Assim como o gás russo começou a fluir novamente para a Europa, os estoques de grãos presos na Ucrânia por causa da guerra poderão retornar em breve ao mercado global. Os países mais pobres terão algum alívio com a retomada da oferta, mas talvez não tanto quanto gostariam.
Ucrânia e Rússia, com a intermediação da Organização das Nações Unidas (ONU) e da Turquia, chegaram nesta sexta-feira a um acordo que prevê a retomada dos embarques ucranianos de alimentos pelo Mar Negro. Cerca de 20 milhões de toneladas de trigo e outros grãos estocadas precisam sair do país nos próximos meses, assim como a safra de inverno do trigo, que está em fase de colheita.
O acordo desta sexta deverá evitar uma crise alimentar e agitação social em países que dependem muito das importações ucranianas — em geral economias emergentes cujos consumidores gastam uma parcela maior de sua renda com alimentação. No entanto, os estoques globais estão mais baixos do que nos últimos anos. A relação entre estoque e demanda dos principais grãos, incluindo trigo e milho, deve cair para 29,8% neste ano, abaixo dos 30,7% de anos anteriores, segundo a Organização das Nações Unidas para a Alimentação e a Agricultura (FAO).
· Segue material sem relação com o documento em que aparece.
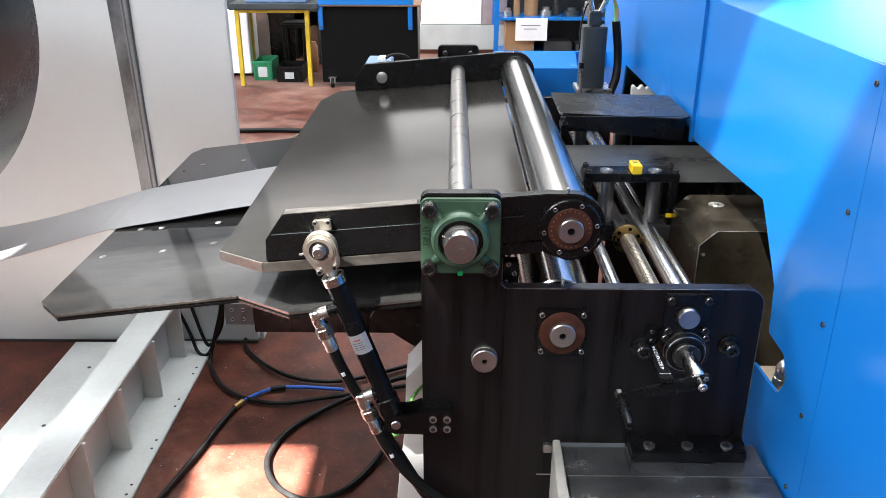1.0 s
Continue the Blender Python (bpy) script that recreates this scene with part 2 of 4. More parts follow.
def prism(pts, axis, a0, a1, bevel=0.002, bm=None):
    """A polygon drawn in the plane across the axis ('x': y,z; 'y': x,z; 'z': x,y), drawn out from a0 to a1."""
    def co(p, a):
        return {"x": (a, p[0], p[1]), "y": (p[0], a, p[1]), "z": (p[0], p[1], a)}[axis]
    b = bmesh.new()
    lo = [b.verts.new(co(p, a0)) for p in pts]
    hi = [b.verts.new(co(p, a1)) for p in pts]
    n = len(pts)
    b.faces.new(lo)
    b.faces.new(list(reversed(hi)))
    for i in range(n):
        b.faces.new((lo[i], hi[i], hi[(i + 1) % n], lo[(i + 1) % n]))
    bmesh.ops.recalc_face_normals(b, faces=b.faces[:])
    bevelled(b, bevel)
    return join(bm, b)


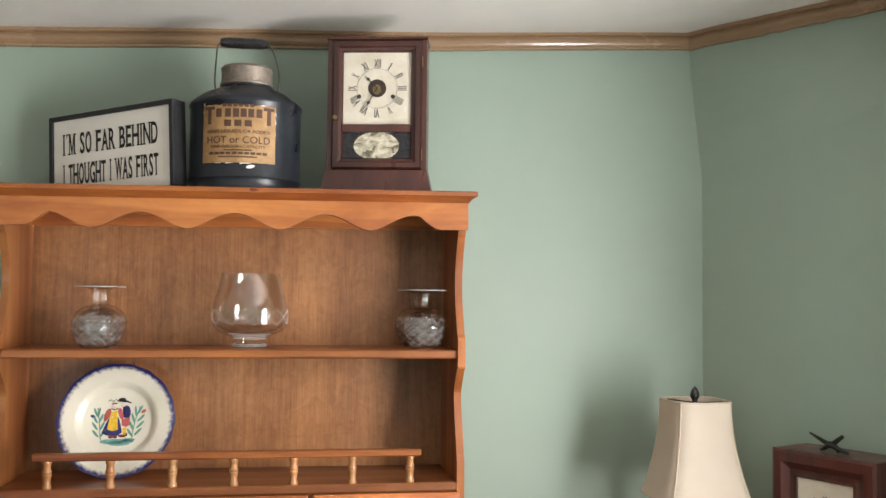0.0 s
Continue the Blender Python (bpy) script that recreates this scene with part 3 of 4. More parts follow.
for x0, x1, kx, kz in ((-0.500, -0.178, -0.346, 1.148), (-0.168, 0.160, -0.006, 1.148), (0.172, 0.500, 0.335, 1.151)):
    d = part("drawer", frustum(x0 + 0.001, x1 - 0.001, 1.093, 1.190, YF - 0.0022, 0.024, 0.021, YF - 0.012, box(x0, x1, YF - 0.002, YF + 0.012, 1.092, 1.191, 0.002)), pine_x, hutch, "small drawer with a bevelled front")
    kb = knob(d, kx, YF - 0.012, kz, 0.0125, old_bronze, "small dark bronze knob with a brass button")
    part("rosette", lathe([(0.0, 0.0), (0.0105, 0.0), (0.0118, 0.0012), (0.0095, 0.0024), (0.0, 0.0028)], 20), old_bronze, kb, "", "smooth")
    part("button", lathe([(0.0, 0.0205), (0.0072, 0.0208), (0.0068, 0.0232), (0.004, 0.0246), (0.0, 0.025)], 18), brass, kb, "aged brass button", "smooth")

part("gallery_strip", box(-HW + 0.017, HW - 0.017, 0.206, YB - 0.012, 0.764, 0.802, 0.003), pine_x, hutch)
for s in (-1, 1):
    part("side_strip", box(min(s * 0.493, s * 0.471), max(s * 0.493, s * 0.471), 0.03, 0.206, 0.764, 0.798, 0.003), pine_y, hutch)
part("countertop", box(-0.521, 0.521, -0.086, 0.266, 0.742, 0.763, 0.005, None, 2), pine_x, hutch, "worn pine counter with dark knots")
part("base_side", box(-HW, -HW + 0.02, -0.062, 0.262, 0.0, 0.742), pine_z, hutch)
part("base_side", box(HW - 0.02, HW, -0.062, 0.262, 0.0, 0.742), pine_z, hutch)
part("base_back", box(-HW + 0.02, HW - 0.02, 0.250, 0.262, 0.04, 0.742), plywood, hutch)
face = None
for b in ((-HW, -0.475, 0.0, 0.742), (0.475, HW, 0.0, 0.742), (-0.022, 0.030, 0.05, 0.742), (-0.475, -0.022, 0.728, 0.742), (0.03, 0.475, 0.728, 0.742), (-0.475, -0.022, 0.56, 0.584), (0.03, 0.475, 0.56, 0.584), (-0.475, -0.022, 0.04, 0.075), (0.03, 0.475, 0.04, 0.075)):
    face = box(b[0], b[1], -0.064, -0.045, b[2], b[3], 0, face)
part("face_frame", face, pine_z, hutch)
for x0, x1, px in ((-0.502, -0.005, -0.340), (0.013, 0.502, 0.188)):
    d = part("wide_drawer", frustum(x0 + 0.001, x1 - 0.001, 0.583, 0.733, -0.0722, 0.008, 0.008, -0.080, box(x0, x1, -0.072, -0.060, 0.582, 0.734)), pine_x, hutch, "wide flat pine drawer front")
    w = 0.155 if px < 0 else 0.148
    h = prism([(-0.0795, 0.640), (-0.104, 0.630), (-0.111, 0.634), (-0.110, 0.669), (-0.105, 0.674), (-0.0795, 0.662)], "x", px, px + w)
    pull = part("pull", h, pine_x, d, "worn rectangular wooden drawer pull")
    rng = random.Random(5 if px < 0 else 6)
    for k in range(9 if px < 0 else 4):
        cx, cl = px + rng.uniform(0.006, w - 0.016), rng.uniform(0.002, 0.009)
        part("chip", tube([(cx, -0.1085, 0.6718), (cx + cl / 2, -0.1082, 0.6722), (cx + cl, -0.1085, 0.6718)], [0.0005, rng.uniform(0.0009, 0.0016), 0.0005], 5), raw_pine, pull, "pale chip in the varnish")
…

Com a notícia do acordo entre Ucrânia e Rússia, os contratos futuros de trigo na bolsa de Chicago fecharam o dia em queda de mais de 5%. A diferença de US$ 30 por tonelada entre o preço à vista pago ontem pelo trigo ucraniano e os contratos futuros indica que os investidores esperam uma oferta extra e preços menores nos próximos meses, segundo a empresa de dados AgFlow.
Se o corredor de exportações pelo Mar Negro for bem-sucedido, os preços do trigo argentino e do brasileiro poderão cair. Os países africanos que normalmente compram da Ucrânia culturas importantes vêm recorrendo a fornecedores alternativos, o que levou a um aumento do preço do trigo argentino em particular. Seja como for, é mais barato obter o trigo nos portos do Mar Negro: o custo do frete para transportar trigo da Argentina para o Senegal é de US$ 60 a tonelada e de US$ 46 no caso do cereal oriundo do Mar Negro.
No entanto, o acordo ainda não entrou em vigor, e os prêmios de seguro para a movimentação de navios pelo Mar Negro continuam altos. A Ucrânia teme que a remoção de minas para criar um corredor para a passagem dos navios possa deixar seus portos vulneráveis a ataques, mas seu progresso no transporte ferroviário durante o bloqueio tem sido lento. Como a largura dos trilhos de trens da Ucrânia e da Europa é diferente, os grãos precisam ser recarregados em contêineres europeus na fronteira.
Hoje, os preços dos grãos estão abaixo do pico que alcançaram depois que a Rússia invadiu a Ucrânia. “O ágio da guerra saiu do mercado”, diz Richard Buttenshaw, diretor de grãos da Marex. Safras melhores que o esperado em alguns países e a pressão sobre os preços das commodities em geral contribuíram para isso.
Mesmo após as quedas recentes, os grãos não estão baratos em comparação com a média histórica. Em Chicago, os futuros estavam na casa de US$ 8 o bushel até a última quinta-feira, mas, entre 2014 e 2020, eles não chegavam a mais de US$ 6, segundo a Marex.